Teaching Hands-on Urban Forestry Health Assessment Using the Resistograph and the CTLA Method

David Kulhavy, Daniel Unger, Hans Williams, David Jamar


Undergraduate students were instructed how to assess the health of 24 urban willow oak trees. Students received hands-on training using the Resistograph 400 on two sites: a depressional site and a well-drained site on the campus of Stephen F. Austin State University in an upper division Urban Forestry course. Students followed the instructed and prescribed method of drilling three holes at 120 degree intervals at 3.5 feet in height above ground in each oak tree. Tree condition data were recorded on paper strips and analyzed in laboratory for percent decay measured for each sample. The results were averaged for the three samples per tree and the percent of soundwood was determined. Resistograph data were then analyzed by the students using SAS ANOVA for the 24 trees within the two sites. Results indicted a significantly higher amount of decay on the depressional sites compared to the well-drained sites.
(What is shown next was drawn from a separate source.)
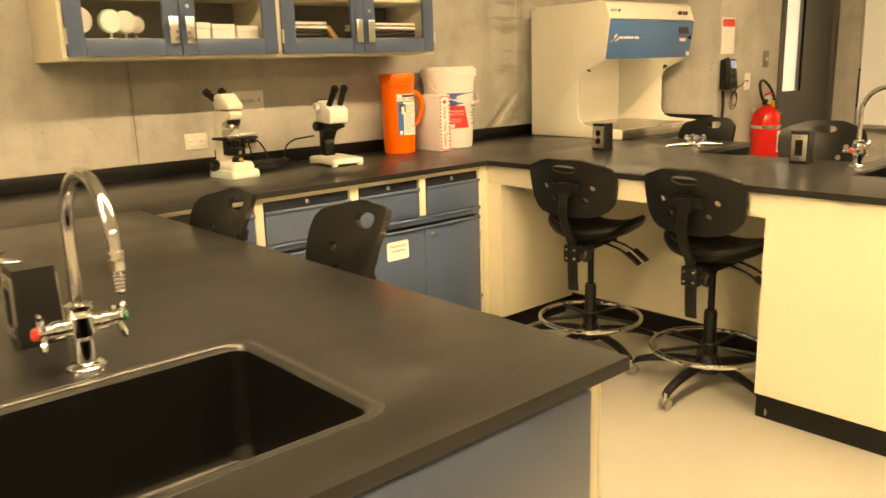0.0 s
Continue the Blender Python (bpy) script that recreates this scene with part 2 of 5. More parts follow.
CHROME = mat("polished chrome", (0.86, 0.86, 0.87), 0.07, 1.0)
STEEL = mat("brushed stainless steel", (0.66, 0.65, 0.62), 0.28, 1.0, grain=0.06, scale=200, rough_var=0.05)
BLACK = mat("black moulded plastic", (0.005, 0.005, 0.005), 0.42, grain=0.12, scale=300, bump=0.08, stain=0.1, spec=0.34)
FOAM = mat("black moulded foam", (0.005, 0.005, 0.005), 0.40, grain=0.15, scale=350, bump=0.15, stain=0.2, rough_var=0.06, spec=0.35)
GREYBOX = mat("dark grey enamel", (0.010, 0.010, 0.010), 0.34, grain=0.06, stain=0.1, spec=0.4)
RUBBER = mat("grey rubber", (0.25, 0.24, 0.22), 0.6, grain=0.1)
WHITE = mat("white plastic", (0.78, 0.77, 0.74), 0.4, grain=0.02, stain=0.04)
IVORY = mat("ivory enamel", (0.72, 0.70, 0.62), 0.35, grain=0.02, stain=0.05)
ORANGE = mat("orange plastic", (0.90, 0.13, 0.012), 0.35, grain=0.02, stain=0.04)
RED = mat("red enamel", (0.62, 0.018, 0.02), 0.25, grain=0.02, stain=0.06)
PAPER = mat("white paper label", (0.80, 0.79, 0.77), 0.6)
INK = mat("dark print", (0.05, 0.05, 0.06), 0.6)
REDINK = mat("red print", (0.68, 0.05, 0.04), 0.5)
BLUEINK = mat("blue print", (0.06, 0.09, 0.33), 0.5)
SKYINK = mat("light blue print", (0.04, 0.16, 0.42), 0.5)
HOODBLUE = mat("bright blue enamel", (0.055, 0.158, 0.365), 0.3, grain=0.02, stain=0.05)
DOORGREY = mat("dark grey door paint", (0.055, 0.053, 0.049), 0.42, grain=0.04, stain=0.12)
BOARD = mat("white board enamel", (0.84, 0.85, 0.87), 0.22, stain=0.03)
GREEN = mat("green plastic", (0.012, 0.16, 0.07), 0.35)
VIOLET = mat("violet plastic", (0.07, 0.062, 0.22), 0.35)
GLASS = glass("clear glass")
SCREEN = mat("lit blue display", (0.16, 0.28, 0.75), 0.3, emit=0.6)
GLOW = mat("daylight outside", (0.92, 0.96, 1.0), 0.5, emit=4.0)
HOODLAMP = mat("lit hood diffuser", (1.0, 0.90, 0.72), 0.5, emit=1.5)
DIFFUSER = mat("lit diffuser", (1.0, 0.88, 0.69), 0.5, emit=LAMP)
YELLOW = mat("yellow pipe paint", (0.62, 0.40, 0.03), 0.4, stain=0.1)
GREYPLATE = mat("dull grey plate", (0.22, 0.21, 0.19), 0.45, 0.6, grain=0.04)
BINPLASTIC = mat("grey translucent plastic", (0.36, 0.355, 0.33), 0.4, stain=0.1)
BINPLASTIC.node_tree.nodes["Principled BSDF"].inputs["Alpha"].default_value = 0.62
CARD = mat("brown cardboard", (0.36, 0.22, 0.10), 0.7, stain=0.1)
MINT = mat("pale green plastic", (0.45, 0.62, 0.55), 0.4)
INTERIOR = mat("dark grey cabinet back", (0.10, 0.095, 0.08), 0.6, stain=0.1)

# ---- building helpers ----


def mesh_of(name, bm, material, smooth=None):
    me = bpy.data.meshes.new(name)
    bmesh.ops.recalc_face_normals(bm, faces=bm.faces)
    if smooth is not None:
        for f in bm.faces:
            f.smooth = True
        for e in bm.edges:
            if len(e.link_faces) == 2 and e.calc_face_angle(0) > radians(smooth):
                e.smooth = False
    bm.to_mesh(me)
    bm.free()
    me.materials.append(material)
    return me


def part(name, bm, material, parent, label="", smooth=35):
    """One bmesh as ONE mesh object under a thing or a part."""
    ob = new(name, mesh_of(name, bm, material, smooth))
    ob.parent = parent
    if label:
        tagged(ob, label)
    return ob


def structure(name, bm, material, smooth=35):
    return tagged(new(name, mesh_of(name, bm, material, smooth)), kind="structure")


def thing(name, label, category, m=None, group=""):
    ob = new(name)
    ob.empty_display_size = 0.1
    if m is not None:
        ob.matrix_basis = m
    return tagged(ob, label, category, group)


def B():
    return bmesh.new()


def box(bm, x0, y0, z0, x1, y1, z1, bevel=0.0, seg=2, m=None):
    """A block with softened edges, added to bm."""
    t = bmesh.new()
    bmesh.ops.create_cube(t, size=1)
    for v in t.verts:
        v.co = Vector(((x0 + x1) / 2 + v.co.x * (x1 - x0), (y0 + y1) / 2 + v.co.y * (y1 - y0), (z0 + z1) / 2 + v.co.z * (z1 - z0)))
    if bevel:
        bmesh.ops.bevel(t, geom=t.edges[:], offset=bevel, segments=seg, profile=0.5, affect="EDGES")
    return add(bm, t, m)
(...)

Data collected using the standard CTLA tree health assessment method indicated willow oaks in depressional sites had a significantly lower condition rating based on six measured tree variables. This study demonstrated that incorporating intensive hands-on instruction within an undergraduate student’s education increases retention rates, enhances their educational experience, and produces a more well-rounded urban forester.